Available data:
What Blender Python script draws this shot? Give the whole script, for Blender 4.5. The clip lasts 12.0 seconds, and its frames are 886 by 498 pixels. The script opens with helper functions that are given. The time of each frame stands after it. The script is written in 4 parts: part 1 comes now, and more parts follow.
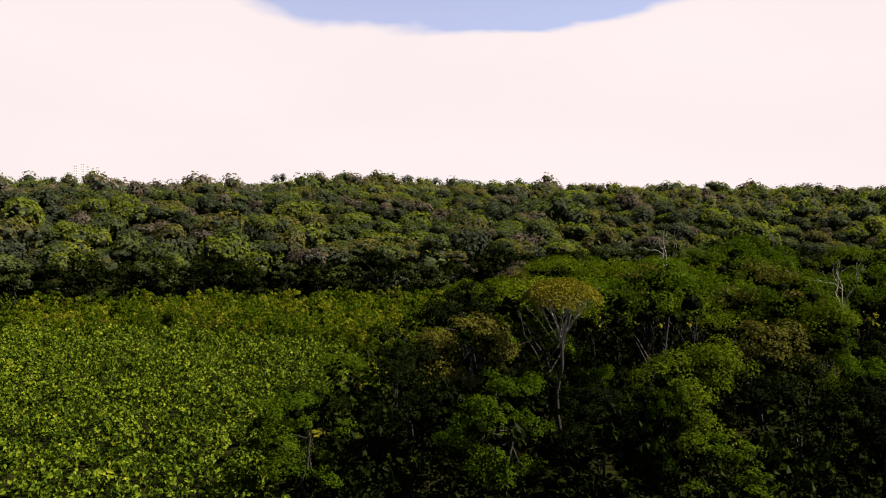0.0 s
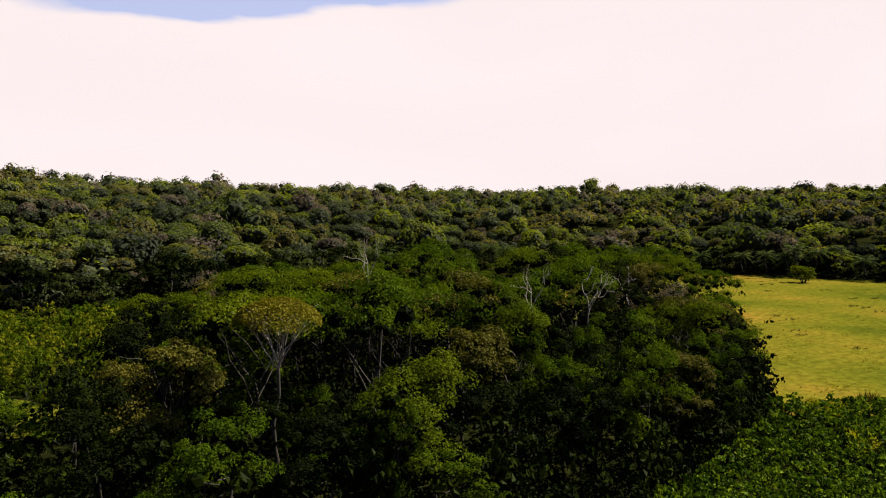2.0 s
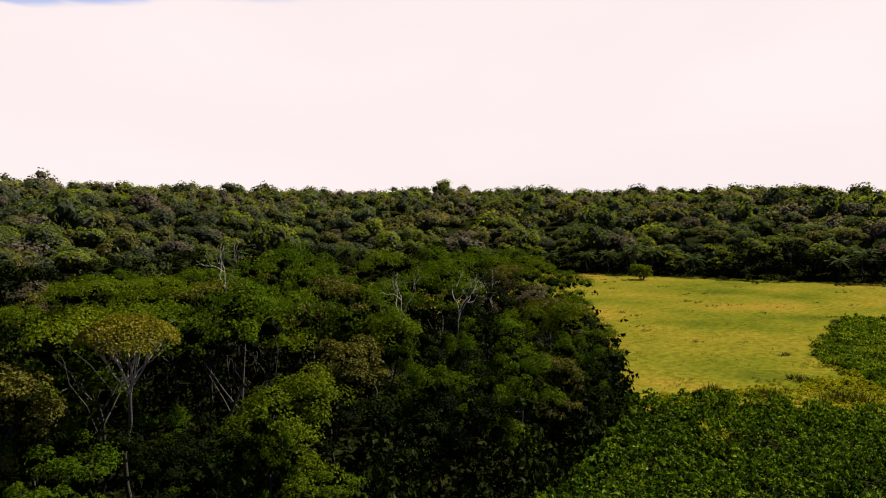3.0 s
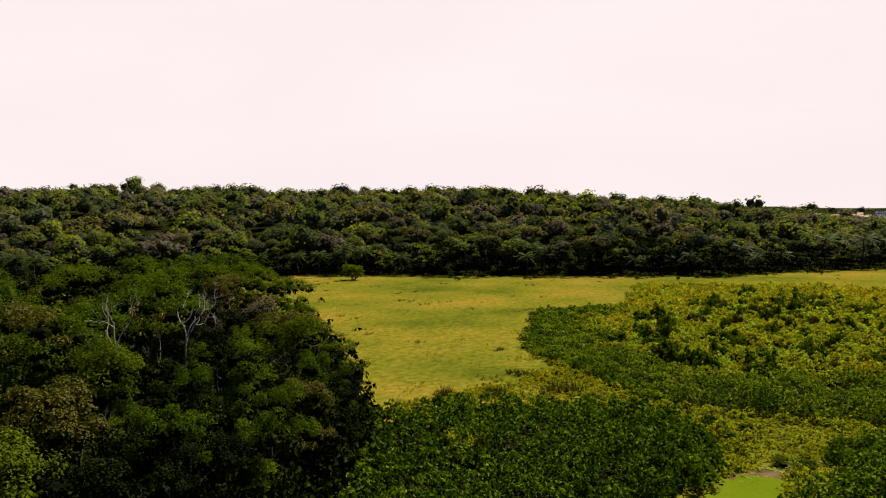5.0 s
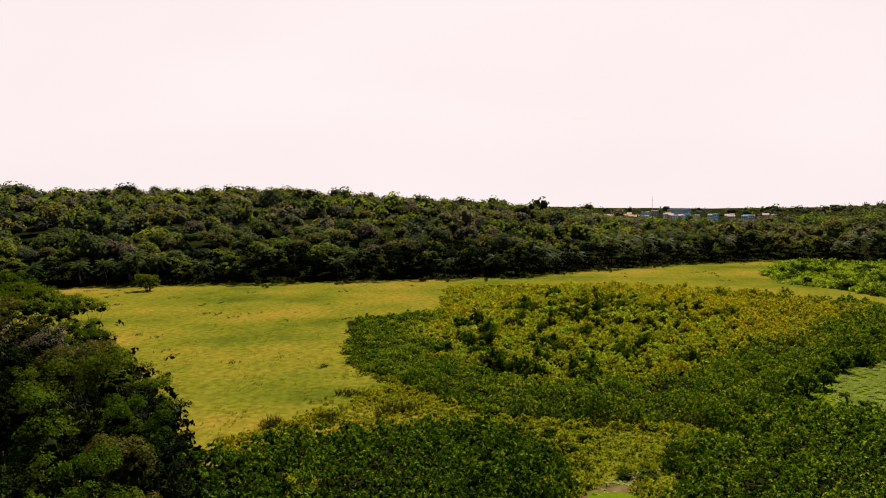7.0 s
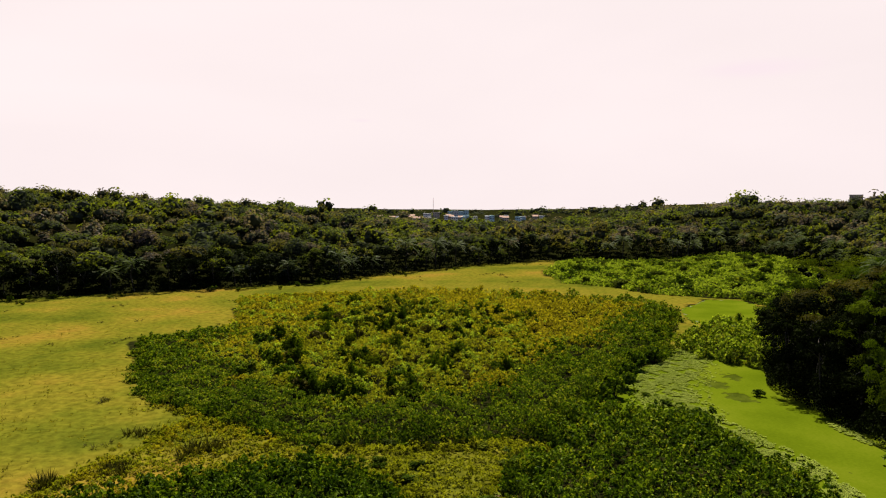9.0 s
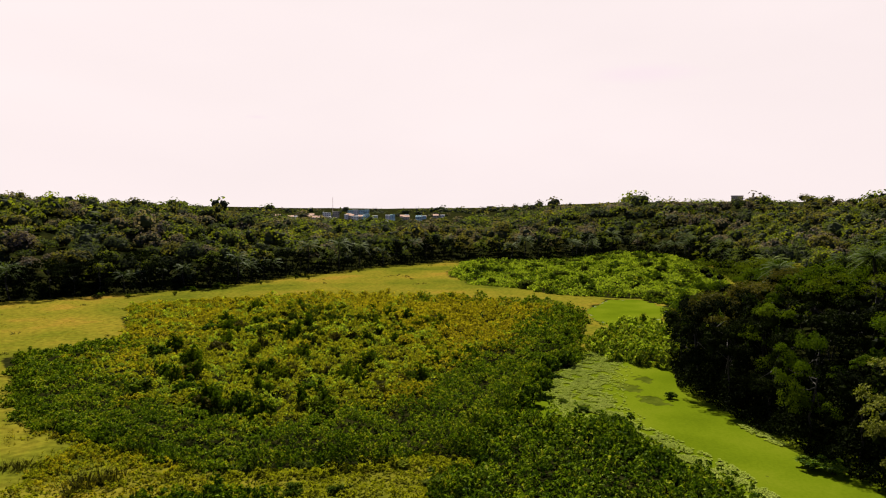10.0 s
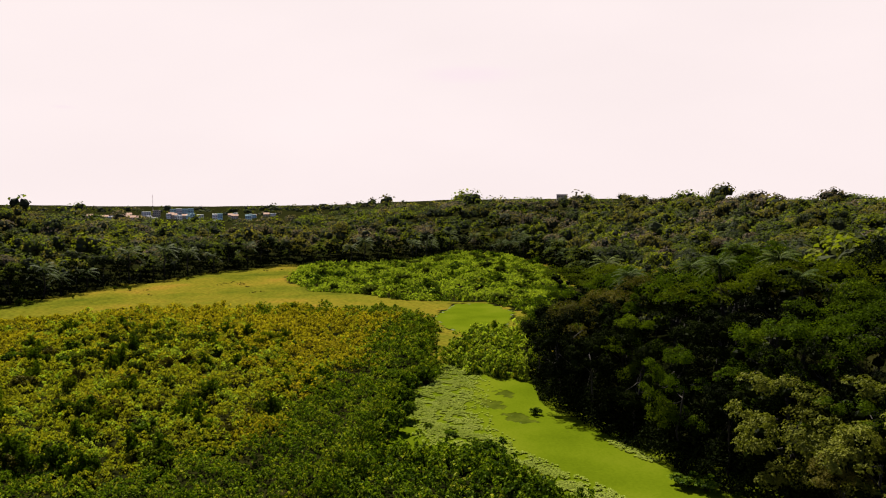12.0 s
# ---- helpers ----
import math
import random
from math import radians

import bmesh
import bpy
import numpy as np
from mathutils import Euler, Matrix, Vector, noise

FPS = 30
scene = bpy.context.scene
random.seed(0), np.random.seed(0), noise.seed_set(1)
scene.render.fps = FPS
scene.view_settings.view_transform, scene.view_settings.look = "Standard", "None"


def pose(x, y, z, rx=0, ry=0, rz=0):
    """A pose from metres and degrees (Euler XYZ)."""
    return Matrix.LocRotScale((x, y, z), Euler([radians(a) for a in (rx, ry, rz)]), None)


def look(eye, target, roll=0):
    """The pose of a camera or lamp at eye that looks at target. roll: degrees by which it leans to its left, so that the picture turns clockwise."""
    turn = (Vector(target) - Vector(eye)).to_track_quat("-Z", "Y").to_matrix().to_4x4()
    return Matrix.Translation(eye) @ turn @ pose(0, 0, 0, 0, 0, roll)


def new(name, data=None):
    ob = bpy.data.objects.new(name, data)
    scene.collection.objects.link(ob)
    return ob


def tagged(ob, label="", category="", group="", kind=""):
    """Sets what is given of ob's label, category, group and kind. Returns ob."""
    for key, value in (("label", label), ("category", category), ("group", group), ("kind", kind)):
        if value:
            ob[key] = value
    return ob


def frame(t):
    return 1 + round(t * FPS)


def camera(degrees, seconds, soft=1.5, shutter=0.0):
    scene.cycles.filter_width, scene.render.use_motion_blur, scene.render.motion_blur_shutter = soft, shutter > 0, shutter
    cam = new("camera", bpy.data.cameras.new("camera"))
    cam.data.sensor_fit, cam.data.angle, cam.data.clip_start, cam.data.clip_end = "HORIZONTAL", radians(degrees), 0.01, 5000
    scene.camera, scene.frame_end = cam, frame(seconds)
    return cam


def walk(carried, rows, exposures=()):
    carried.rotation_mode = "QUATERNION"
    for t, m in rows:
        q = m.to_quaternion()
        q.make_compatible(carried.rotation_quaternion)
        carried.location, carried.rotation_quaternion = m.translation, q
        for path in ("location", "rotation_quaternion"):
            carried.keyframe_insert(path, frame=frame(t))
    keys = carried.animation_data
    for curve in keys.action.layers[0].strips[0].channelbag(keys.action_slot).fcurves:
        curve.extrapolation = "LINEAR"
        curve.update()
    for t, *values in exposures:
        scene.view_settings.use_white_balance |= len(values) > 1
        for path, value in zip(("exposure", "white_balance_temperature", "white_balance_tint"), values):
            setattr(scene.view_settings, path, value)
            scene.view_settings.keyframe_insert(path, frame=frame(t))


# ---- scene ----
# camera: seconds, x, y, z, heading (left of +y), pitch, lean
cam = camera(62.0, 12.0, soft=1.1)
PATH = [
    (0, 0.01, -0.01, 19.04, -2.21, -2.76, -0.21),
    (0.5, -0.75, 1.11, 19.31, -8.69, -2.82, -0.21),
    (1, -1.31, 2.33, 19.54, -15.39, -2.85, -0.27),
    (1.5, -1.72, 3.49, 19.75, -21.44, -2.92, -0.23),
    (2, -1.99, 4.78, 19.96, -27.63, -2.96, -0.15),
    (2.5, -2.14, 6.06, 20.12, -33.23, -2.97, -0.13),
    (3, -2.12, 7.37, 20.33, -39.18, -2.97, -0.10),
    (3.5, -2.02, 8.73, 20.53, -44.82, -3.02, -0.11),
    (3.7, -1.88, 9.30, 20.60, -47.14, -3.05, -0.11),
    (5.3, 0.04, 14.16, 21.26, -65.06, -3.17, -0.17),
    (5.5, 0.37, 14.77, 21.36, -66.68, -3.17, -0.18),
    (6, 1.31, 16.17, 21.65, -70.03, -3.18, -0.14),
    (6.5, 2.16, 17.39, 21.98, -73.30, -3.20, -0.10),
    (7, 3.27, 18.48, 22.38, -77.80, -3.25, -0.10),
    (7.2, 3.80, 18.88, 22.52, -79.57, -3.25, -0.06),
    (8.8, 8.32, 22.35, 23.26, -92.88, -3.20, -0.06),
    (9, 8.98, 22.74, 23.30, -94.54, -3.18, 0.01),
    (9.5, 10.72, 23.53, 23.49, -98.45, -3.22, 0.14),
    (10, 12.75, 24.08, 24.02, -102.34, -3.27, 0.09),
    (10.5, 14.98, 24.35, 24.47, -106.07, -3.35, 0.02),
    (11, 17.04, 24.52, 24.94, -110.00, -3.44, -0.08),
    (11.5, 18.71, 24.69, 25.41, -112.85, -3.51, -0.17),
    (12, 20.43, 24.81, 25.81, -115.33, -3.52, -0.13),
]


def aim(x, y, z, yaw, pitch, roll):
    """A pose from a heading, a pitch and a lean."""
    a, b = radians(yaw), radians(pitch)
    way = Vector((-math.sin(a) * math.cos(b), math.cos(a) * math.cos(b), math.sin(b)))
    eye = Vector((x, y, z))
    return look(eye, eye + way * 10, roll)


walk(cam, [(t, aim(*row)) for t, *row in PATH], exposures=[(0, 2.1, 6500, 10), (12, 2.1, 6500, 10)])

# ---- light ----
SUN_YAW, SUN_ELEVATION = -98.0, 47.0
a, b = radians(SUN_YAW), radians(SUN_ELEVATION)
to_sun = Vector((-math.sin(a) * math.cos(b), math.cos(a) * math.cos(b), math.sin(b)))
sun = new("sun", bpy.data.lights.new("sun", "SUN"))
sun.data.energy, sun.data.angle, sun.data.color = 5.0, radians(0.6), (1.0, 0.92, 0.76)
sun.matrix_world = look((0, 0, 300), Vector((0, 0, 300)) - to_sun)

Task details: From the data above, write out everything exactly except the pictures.

Task answer:
What Blender Python script draws this shot? Give the whole script, for Blender 4.5. The clip lasts 12.0 seconds, and its frames are 886 by 498 pixels. The script opens with helper functions that are given. The time of each frame stands after it. The script is written in 4 parts: part 1 comes now, and more parts follow.
0.0 s
2.0 s
3.0 s
5.0 s
7.0 s
9.0 s
10.0 s
12.0 s
# ---- helpers ----
import math
import random
from math import radians

import bmesh
import bpy
import numpy as np
from mathutils import Euler, Matrix, Vector, noise

FPS = 30
scene = bpy.context.scene
random.seed(0), np.random.seed(0), noise.seed_set(1)
scene.render.fps = FPS
scene.view_settings.view_transform, scene.view_settings.look = "Standard", "None"


def pose(x, y, z, rx=0, ry=0, rz=0):
    """A pose from metres and degrees (Euler XYZ)."""
    return Matrix.LocRotScale((x, y, z), Euler([radians(a) for a in (rx, ry, rz)]), None)


def look(eye, target, roll=0):
    """The pose of a camera or lamp at eye that looks at target. roll: degrees by which it leans to its left, so that the picture turns clockwise."""
    turn = (Vector(target) - Vector(eye)).to_track_quat("-Z", "Y").to_matrix().to_4x4()
    return Matrix.Translation(eye) @ turn @ pose(0, 0, 0, 0, 0, roll)


def new(name, data=None):
    ob = bpy.data.objects.new(name, data)
    scene.collection.objects.link(ob)
    return ob


def tagged(ob, label="", category="", group="", kind=""):
    """Sets what is given of ob's label, category, group and kind. Returns ob."""
    for key, value in (("label", label), ("category", category), ("group", group), ("kind", kind)):
        if value:
            ob[key] = value
    return ob


def frame(t):
    return 1 + round(t * FPS)


def camera(degrees, seconds, soft=1.5, shutter=0.0):
    scene.cycles.filter_width, scene.render.use_motion_blur, scene.render.motion_blur_shutter = soft, shutter > 0, shutter
    cam = new("camera", bpy.data.cameras.new("camera"))
    cam.data.sensor_fit, cam.data.angle, cam.data.clip_start, cam.data.clip_end = "HORIZONTAL", radians(degrees), 0.01, 5000
    scene.camera, scene.frame_end = cam, frame(seconds)
    return cam


def walk(carried, rows, exposures=()):
    carried.rotation_mode = "QUATERNION"
    for t, m in rows:
        q = m.to_quaternion()
        q.make_compatible(carried.rotation_quaternion)
        carried.location, carried.rotation_quaternion = m.translation, q
        for path in ("location", "rotation_quaternion"):
            carried.keyframe_insert(path, frame=frame(t))
    keys = carried.animation_data
    for curve in keys.action.layers[0].strips[0].channelbag(keys.action_slot).fcurves:
        curve.extrapolation = "LINEAR"
        curve.update()
    for t, *values in exposures:
        scene.view_settings.use_white_balance |= len(values) > 1
        for path, value in zip(("exposure", "white_balance_temperature", "white_balance_tint"), values):
            setattr(scene.view_settings, path, value)
            scene.view_settings.keyframe_insert(path, frame=frame(t))


# ---- scene ----
# camera: seconds, x, y, z, heading (left of +y), pitch, lean
cam = camera(62.0, 12.0, soft=1.1)
PATH = [
    (0, 0.01, -0.01, 19.04, -2.21, -2.76, -0.21),
    (0.5, -0.75, 1.11, 19.31, -8.69, -2.82, -0.21),
    (1, -1.31, 2.33, 19.54, -15.39, -2.85, -0.27),
    (1.5, -1.72, 3.49, 19.75, -21.44, -2.92, -0.23),
    (2, -1.99, 4.78, 19.96, -27.63, -2.96, -0.15),
    (2.5, -2.14, 6.06, 20.12, -33.23, -2.97, -0.13),
    (3, -2.12, 7.37, 20.33, -39.18, -2.97, -0.10),
    (3.5, -2.02, 8.73, 20.53, -44.82, -3.02, -0.11),
    (3.7, -1.88, 9.30, 20.60, -47.14, -3.05, -0.11),
    (5.3, 0.04, 14.16, 21.26, -65.06, -3.17, -0.17),
    (5.5, 0.37, 14.77, 21.36, -66.68, -3.17, -0.18),
    (6, 1.31, 16.17, 21.65, -70.03, -3.18, -0.14),
    (6.5, 2.16, 17.39, 21.98, -73.30, -3.20, -0.10),
    (7, 3.27, 18.48, 22.38, -77.80, -3.25, -0.10),
    (7.2, 3.80, 18.88, 22.52, -79.57, -3.25, -0.06),
    (8.8, 8.32, 22.35, 23.26, -92.88, -3.20, -0.06),
    (9, 8.98, 22.74, 23.30, -94.54, -3.18, 0.01),
    (9.5, 10.72, 23.53, 23.49, -98.45, -3.22, 0.14),
    (10, 12.75, 24.08, 24.02, -102.34, -3.27, 0.09),
    (10.5, 14.98, 24.35, 24.47, -106.07, -3.35, 0.02),
    (11, 17.04, 24.52, 24.94, -110.00, -3.44, -0.08),
    (11.5, 18.71, 24.69, 25.41, -112.85, -3.51, -0.17),
    (12, 20.43, 24.81, 25.81, -115.33, -3.52, -0.13),
]


def aim(x, y, z, yaw, pitch, roll):
    """A pose from a heading, a pitch and a lean."""
    a, b = radians(yaw), radians(pitch)
    way = Vector((-math.sin(a) * math.cos(b), math.cos(a) * math.cos(b), math.sin(b)))
    eye = Vector((x, y, z))
    return look(eye, eye + way * 10, roll)


walk(cam, [(t, aim(*row)) for t, *row in PATH], exposures=[(0, 2.1, 6500, 10), (12, 2.1, 6500, 10)])

# ---- light ----
SUN_YAW, SUN_ELEVATION = -98.0, 47.0
a, b = radians(SUN_YAW), radians(SUN_ELEVATION)
to_sun = Vector((-math.sin(a) * math.cos(b), math.cos(a) * math.cos(b), math.sin(b)))
sun = new("sun", bpy.data.lights.new("sun", "SUN"))
sun.data.energy, sun.data.angle, sun.data.color = 5.0, radians(0.6), (1.0, 0.92, 0.76)
sun.matrix_world = look((0, 0, 300), Vector((0, 0, 300)) - to_sun)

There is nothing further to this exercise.